Dans tous les cas, le numérique tire la croissance (+11.7 % en moyenne annuelle jusqu’en 2022) tandis que les recettes physiques plongent (-3.1 % sur la même période), à l’exception du livre qui continue d’observer une progression mineure des ventes physiques en parallèle des ventes numériques. L’abondance de contenus gratuits, licites comme illicites, et le développement d’offres proposant du contenu en consommation illimitée contribuent à abaisser la valeur unitaire du contenu, rendant plus incertaines les perspectives de rentabilité des plateformes de distribution en ligne.

Quels sont les secteurs les plus impactés par la dématérialisation des contenus ?

Le niveau actuel de dématérialisation des industries de contenus est extrêmement variable : de moins de 10 % des revenus de la presse à près de 90 % pour ceux du jeu vidéo proviennent de la consommation dématérialisée.

Les industries présentant les taux de dématérialisation les plus élevés sont celles dont la croissance est la plus importante : la croissance annuelle moyenne entre 2014 et 2017 est comprise entre 7.8 % et 12.8 % pour la musique, la vidéo et le jeu vidéo, contre +1.2 % pour le livre et -2.8 % pour la presse.

L’adoption du modèle d’abonnement, qui accompagne la mutation de la consommation pour aller d’un modèle de détention à un modèle d’accès profite pleinement aux industries de la musique et de la vidéo, commence à séduire les lecteurs de la presse, mais peine à s’imposer dans le livre. Si la gratuité existe grâce au financement publicitaire, elle ne constitue qu’une minorité des revenus, sauf dans la presse en ligne.

Le jeu vidéo reste un secteur à part, le passage à Internet s’étant traduit par des gammes de jeux différents des jeux sur supports physiques habituels, avec une adaptation du modèle économique incluant à la fois plus de revenus publicitaires (notamment en mobile) et plus de paiements à l’acte inclus dans le jeu lui-même.

La valeur se redistribue le long de la chaîne de valeur. La distribution physique est évidemment une des principales victimes de la dématérialisation de la consommation, mais les auteurs et artistes souffrent également de ce mouvement, la double conjonction du modèle d’abonnement et des contrats peu avantageux entre auteurs/artistes et producteurs/éditeurs induisant des revenus plus faibles que sur le marché traditionnel.
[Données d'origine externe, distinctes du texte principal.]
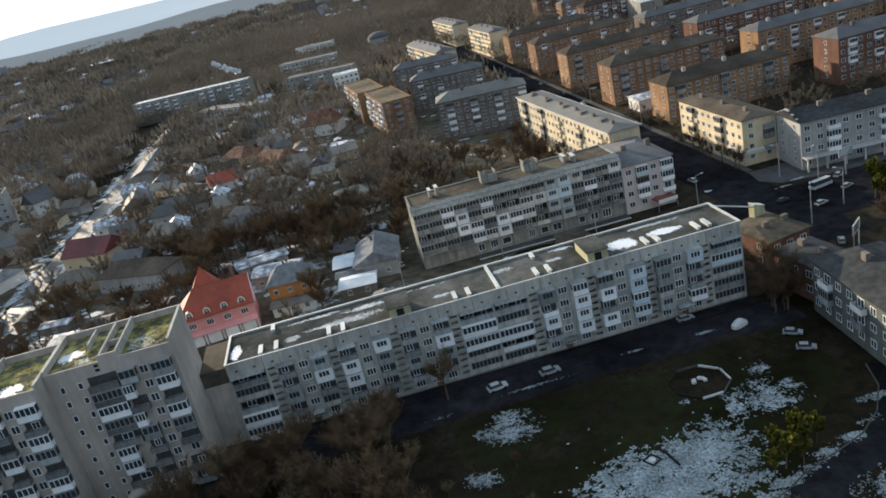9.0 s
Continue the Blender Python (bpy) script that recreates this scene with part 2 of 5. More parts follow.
DULLFRAME = material("grey_painted_frames", (0.27, 0.275, 0.27), 0.7, 0.25, 1.5, rnd=0.3)
ROOFSNOW = material("smooth_roof_snow", (0.60, 0.65, 0.72), 0.7, 0.15, 0.5, 0.2, col2=(0.44, 0.49, 0.55), edge=0.2)
FADEDROOF = material("faded_sheet_roof", (0.21, 0.195, 0.175), 0.85, 0.3, 0.9, 0.2, rnd=0.3)
# bluish ground tone: the haze of distance is put into the colour
FARLAND = material("hazed_winter_land", (0.062, 0.068, 0.078), 0.95, 0.4, 0.01, 0.0, col2=(0.045, 0.048, 0.054), big=0.2)
# wall grey lifted and blued to carry the haze over the far town
FARWALL = material("hazed_grey_walls", (0.29, 0.305, 0.33), 0.9, 0.3, 0.08, 0.0, col2=(0.21, 0.22, 0.24))
SHEETROOF = material("dull_blue_grey_sheets", (0.185, 0.20, 0.22), 0.88, 0.25, 0.6, 0.1, col2=(0.14, 0.15, 0.165), streak=0.2)
BLUESHEET = material("blue_sheet", (0.06, 0.08, 0.32), 0.5, 0.15, 1.0)
OLDSNOW = material("old_dirty_snow", (0.44, 0.485, 0.54), 0.78, 0.3, 3.0, 0.4, col2=(0.12, 0.145, 0.145), spot=0.47, edge=0.09, fine=0.82)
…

Comment les nouveaux entrants tireront ils leur épingle du jeu dans les années à venir ?

Apple, Amazon et Google enrichissent progressivement leurs services, ajoutant le livre voire la presse aux offres plus traditionnelles de musique et de vidéo, passant de logiques de ventes et locations de contenus à celle d’abonnement, et proposant des terminaux adaptés à la consommation de leurs services de contenus.

Google et Facebook contribuent par ailleurs au développement de la presse en ligne en renvoyant vers les sites de presse ou en leur donnant des espaces d’exposition, mais ils concentrent la très large majorité des revenus publicitaires générés en ligne, qui ne bénéficient que peu aux acteurs traditionnels des contenus.

Maîtrisant l’ensemble de l’écosystème, ces acteurs pourraient s’imposer face aux leaders actuels et concentrer encore davantage la distribution du contenu en ligne, ce qui ne serait sans doute pas favorable à l’amont de la chaîne de valeur.